Rules outputting directories (which is not sane, but unfortunately happens)

This implies that the copy_directory rule is itself not sane, as it is a rule that outputs a directory. The general pattern is to use archives (e.g. tar or jar) instead of directories, and extract as-needed downstream.

jesses-canva commented 7 months ago

@alexeagle Alternatively to avoid doing an untar in a build action, you could glob(["**/*"]) up all the inputs and use copy_to_directory to turn them into a single directory and expose that as the directory in node_modules.

jesses-canva commented 7 months ago

Rules outputting directories (which is not sane, but unfortunately happens)

@SanjayVas I believe this is referring to rules which do ctx.actions.declare_file during analysis but then create a directory during execution, such as the genrule in the example on that issue. See the later comments.

A directory properly declared with ctx.actions.declare_directory (as copy_to_directory does here) is well supported.

Silic0nS0ldier commented 6 months ago

@alexeagle Alternatively to avoid doing an untar in a build action, you could glob(["**/*"]) up all the inputs and use copy_to_directory to turn them into a single directory and expose that as the directory in node_modules.

If a performance hit is observed with this change, odds are they can be reclaimed by making changes to Bazel.

Analysis time should perform well (hashing of TreeArtifact instances should be cheaper vs. a plain list of files, it effectively caches a part of the computation).

"Preparation" tasks before execution such as runfiles creation might take a hit if Bazel is symlinking TreeArtifact files instead of the directory. If such a problem exists, it'll likely need an --incompatible_ change in Bazel.

Silic0nS0ldier commented 6 months ago

"Preparation" tasks before execution such as runfiles creation might take a hit if Bazel is symlinking TreeArtifact files instead of the directory. If such a problem exists, it'll likely need an --incompatible_ change in Bazel.

I tested this with an implementation of the suggested change. Bazel symlinks the TreeArtifact directory, so runtime performance seems to check out.

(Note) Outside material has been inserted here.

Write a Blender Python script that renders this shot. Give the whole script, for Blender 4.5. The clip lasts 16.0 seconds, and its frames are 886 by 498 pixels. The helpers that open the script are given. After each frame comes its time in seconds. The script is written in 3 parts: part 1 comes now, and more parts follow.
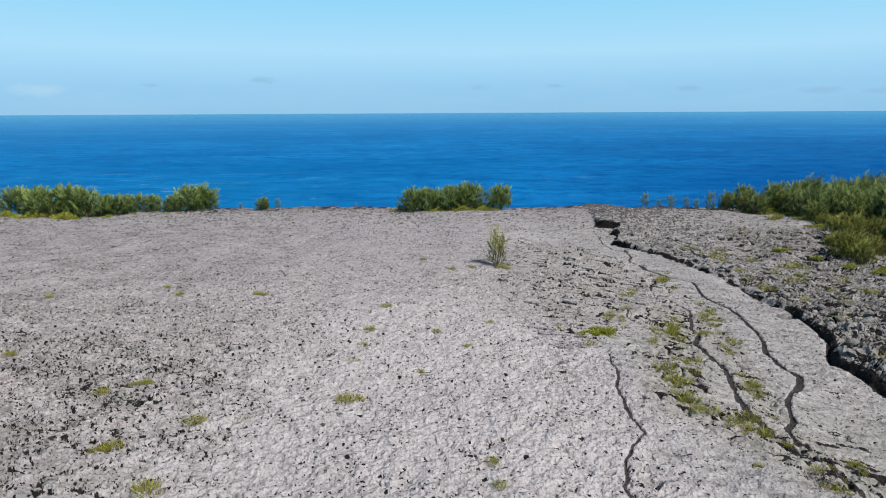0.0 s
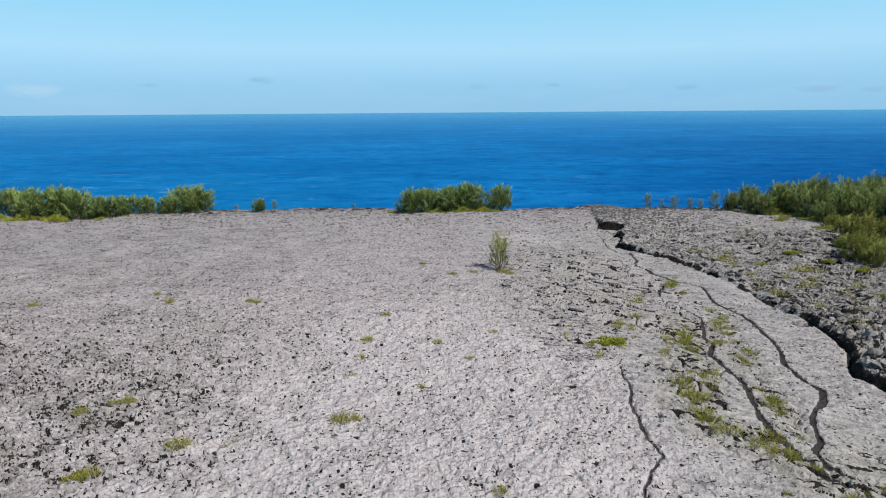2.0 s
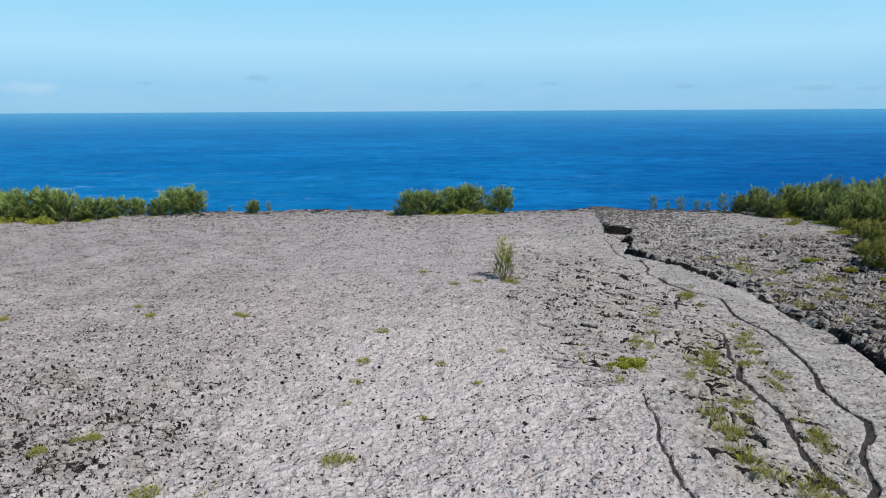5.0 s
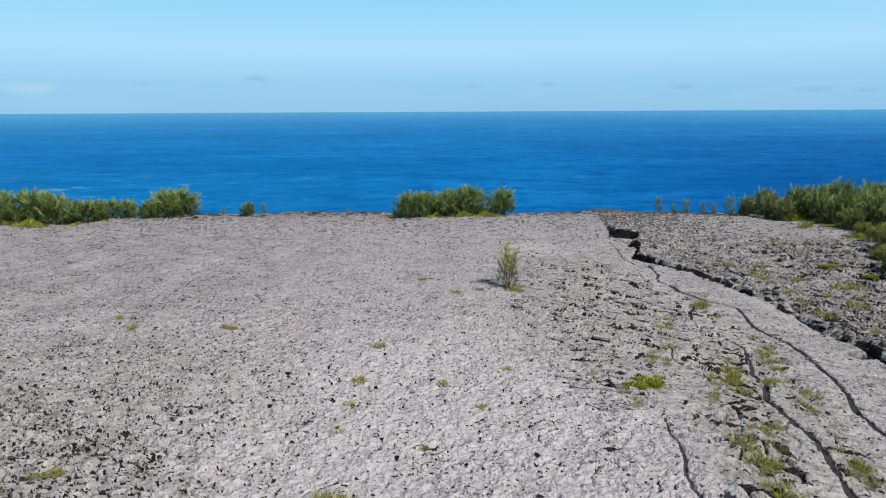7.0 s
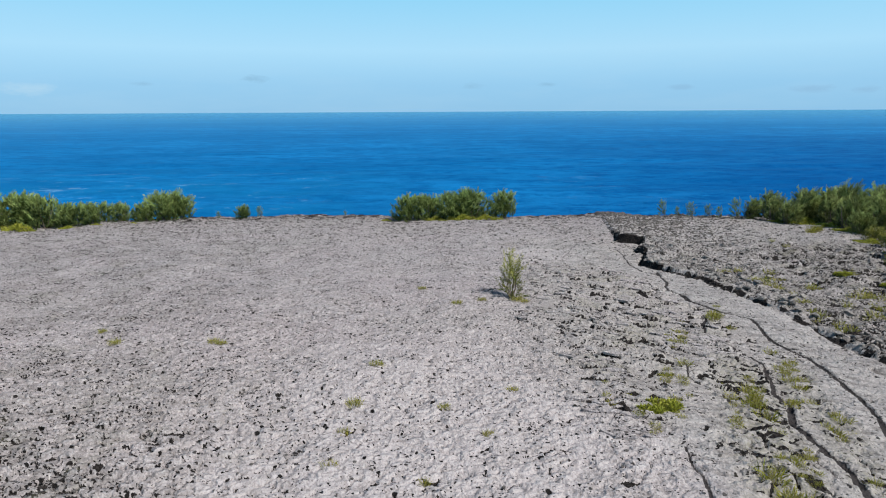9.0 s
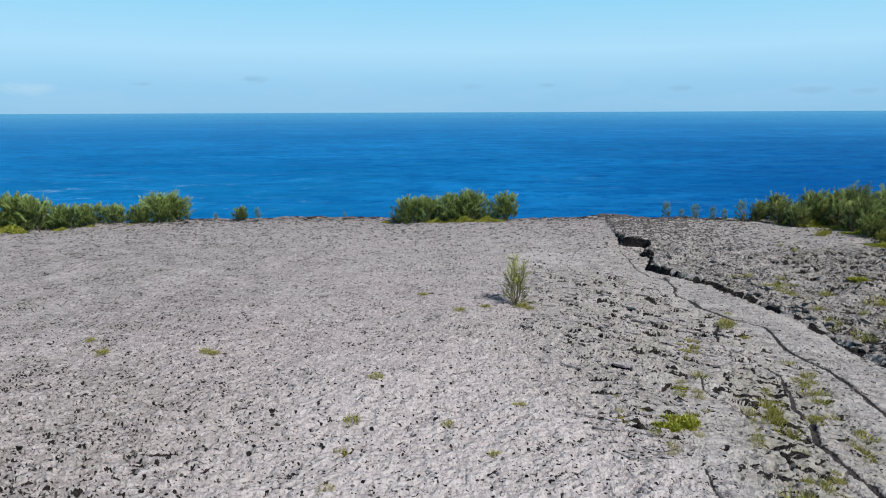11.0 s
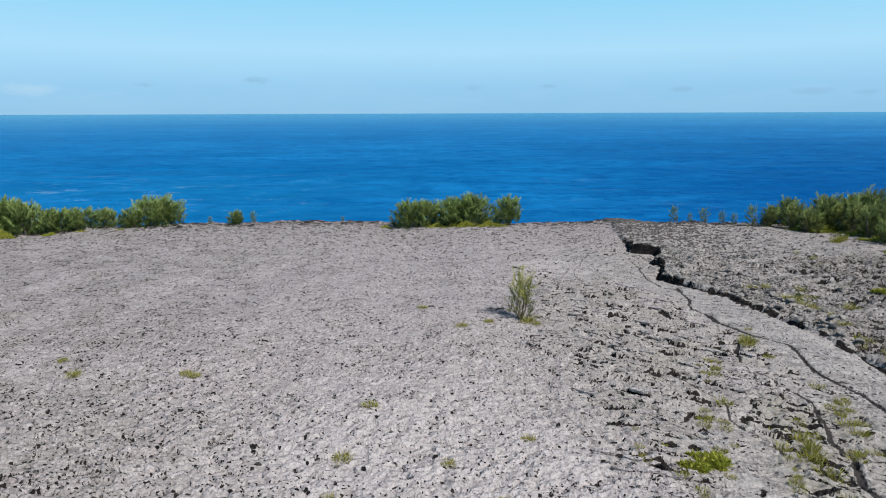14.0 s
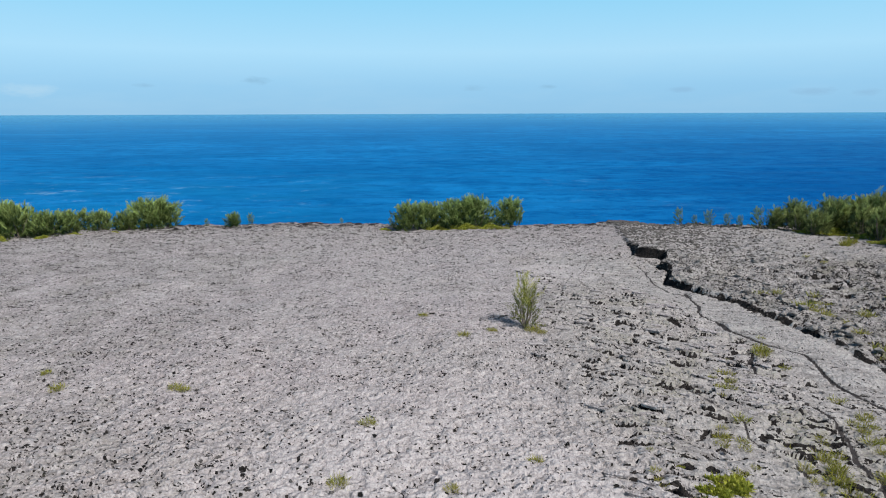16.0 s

Analysis should but will require benchmarking to confirm.

I'll get a PR for this.

alexeagle commented 6 months ago

@jesses-canva that's a clever idea - but currently we need access to some files inside the package earlier (e.g. repository rule needs to read package.json) so it's not enough to delay extraction until an action runs. Perhaps we can extract just some of the files in a repository rule and ALSO extract them again in an action later.

Thanks for tracking down that change @SanjayVas - I'll reach out to @tjgq about our options here to keep the same performance but not trigger the warning.

Silic0nS0ldier commented 6 months ago

Perhaps we can extract just some of the files in a repository rule and ALSO extract them again in an action later.

Patches are applied before package.json is read (enables codegen for bin entries), so extracting just package.json wouldn't really work.

However it is possible to be more frugal. pnpm-lock.yaml will tell us if a package has a bin field.

# ...
packages:
  # ...
  /@aspect-test/a@5.0.2:
    resolution: {integrity: sha512-bURS+F0+tS2XPxUPbrqsTZxIre1U5ZglwzDqcOCrU7MbxuRrkO24hesgTMGJldCglwL/tiEGRlvdMndlPgRdNw==}
    hasBin: true
    # ^^^^^^^^^^
    dependencies:
      '@aspect-test/b': 5.0.2
      '@aspect-test/c': 2.0.2
      '@aspect-test/d': 2.0.0(@aspect-test/c@2.0.2)
    dev: true

This means for a typical scenario (out of all dependencies, few have hasBin: true).

On paper performance should be close with potential for savings seen in certain scenarios (since extraction can potentially be skipped).

Stats for perspective (pulled from Rules JS pnpm-lock.yaml).


If desiring to removal all extraction from repository generation, it may be doable with an API change (breaking change).

The generated lambdas and other symbols do not appear to need much information about the package. It may be possible to generalise them such that the user is responsible for specifying which binary to use (information which must already be known by users).

# From Rules JS, //e2e/bzlmod:BUILD.bazel
load("@npm//:jasmine/package_json.bzl", jasmine_bin = "bin")

jasmine_bin.test(
    name = "jasmine_test",
    bin = "jasmine",
    # ^^^^^^^^^^^^^^
    args = ["*.spec.js"],
    data = ["test.spec.js"],
    # jasmine doesn't know to run without runfiles
    target_compatible_with = not_windows,
)

With the user provided bin attribute (normally present in the macro name, e.g. jasmine_bin.jasmine_test) it can be used to construct the same values currently eagerly computed.

gregmagolan commented 5 months ago

This has been "mostly" mitigated in the latest rules_js release now that for most npm package the input to the graph is the .tgz file and it is extracted into the package store.

See the PR summary of https://github.com/aspect-build/rules_js/pull/1538 and this comment on #1412 for more info.

Since there are still cases where a source directory input is required for packages with lifecycle hooks and/or patches this issue should stay open. The lifecycle and patches cases will be fixed in the future.

rickystewart commented 1 month ago

Is there any ETA on the lifecycle hooks/patches part of this? In CockroachDB, the newer version of rules_js quashes a lot of these warnings, but there are still quite a lot, mostly in the various esbuild- packages.